Home>Articles>‘No-Rehire’ Clauses In Employee Settlements Now Illegal Under California Law

Assemblyman Mark Stone. (Kevin Sanders for California Globe)

‘No-Rehire’ Clauses In Employee Settlements Now Illegal Under California Law

Former employees who left the company via a settlement can apply and be rehired

By Evan Symon, October 16, 2019 2:30 pm

Assemblyman Mark Stone authored AB 749. (Kevin Sanders for California Globe)

Governor Gavin Newsom signed Assembly Bill 749 earlier this week making it illegal to have no-hire clauses in settlement agreements with former employees.

Many employers currently settle claims and lawsuits from a former employee with a settlement that includes a no-rehire clause. These can include cases involving harassment, wrongful termination, and discrimination. This means that if the employee tried to apply for a job within the company or organization again, their application would not be considered, and if they are hired by chance, they can be automatically fired if found out.

The signing earlier this week eliminates having that clause, allowing former employees to be rehired without repercussions. However, the bill also makes it clear that they can be fired or not rehired if there is a legitimate reason or if it is found out that they were at fault.

AB 749 was authored by Assemblyman Mark Stone (D-Monterey). Assemblyman Stone has said that he has supported the bill because being fired for something such as discrimination, and not being allowed to be rehired, makes it hard for the victim to find another job in their career path. 

“The no re-hire clause punishes the victims of discrimination or sexual harassment from continuing employment while the offender remains in the job,” said Assemblyman Stone in a press release. “This clause is increasingly difficult when the employer is large, which significantly bars the victims ability to practice their profession. Eliminating this provision will have a meaningful impact for victims.” 

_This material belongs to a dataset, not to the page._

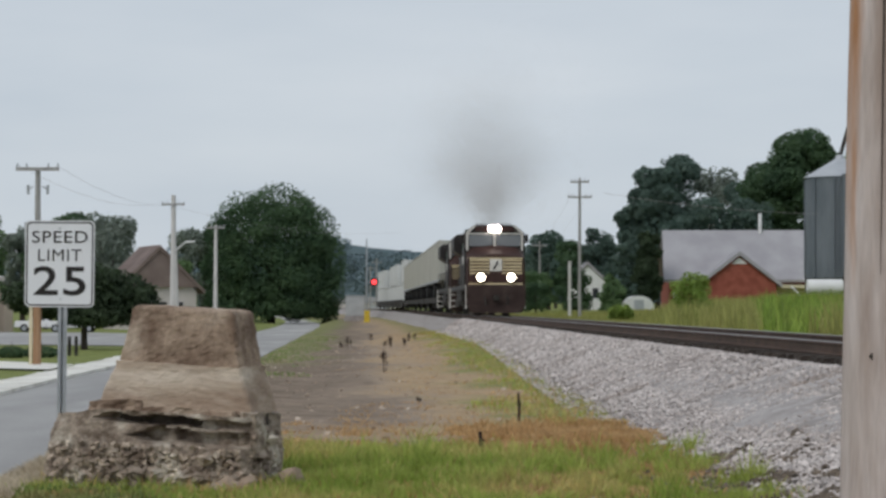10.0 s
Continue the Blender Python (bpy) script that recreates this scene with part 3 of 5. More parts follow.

The bill had mixed support, as evidenced by the voting in the Assembly and the Senate that was split along party lines. Unions, workers rights groups, minority rights groups, and women rights groups applauded the signing.

“This was overdue,” said activist Connie Pena, in a California Globe interview. Pena had fallen victim to the clause five years ago when she wasn’t allowed to apply to her old job again after a sexual harassment lawsuit. “It wrecks your life and denies you the chance of everything returning to normal. The same job with the people who did this to me gone. That’s all I personally wanted, but it didn’t happen.”

“This allows it to happen for other people.”

There was also some opposition, most notably from some cities chambers of commerce and some business and manufacturing organizations.

“It still doesn’t do much in the end,” said Ed in a Globe interview, a business owner in Bakersfield who didn’t want his last name used. “We can still not hire people like that back and just say there were better candidates. It would be real hard to prove otherwise. All this does is make employers more cautious on who they hire next and more unwilling to hire that same person.”

AB 749 goes into effect January 1, 2020.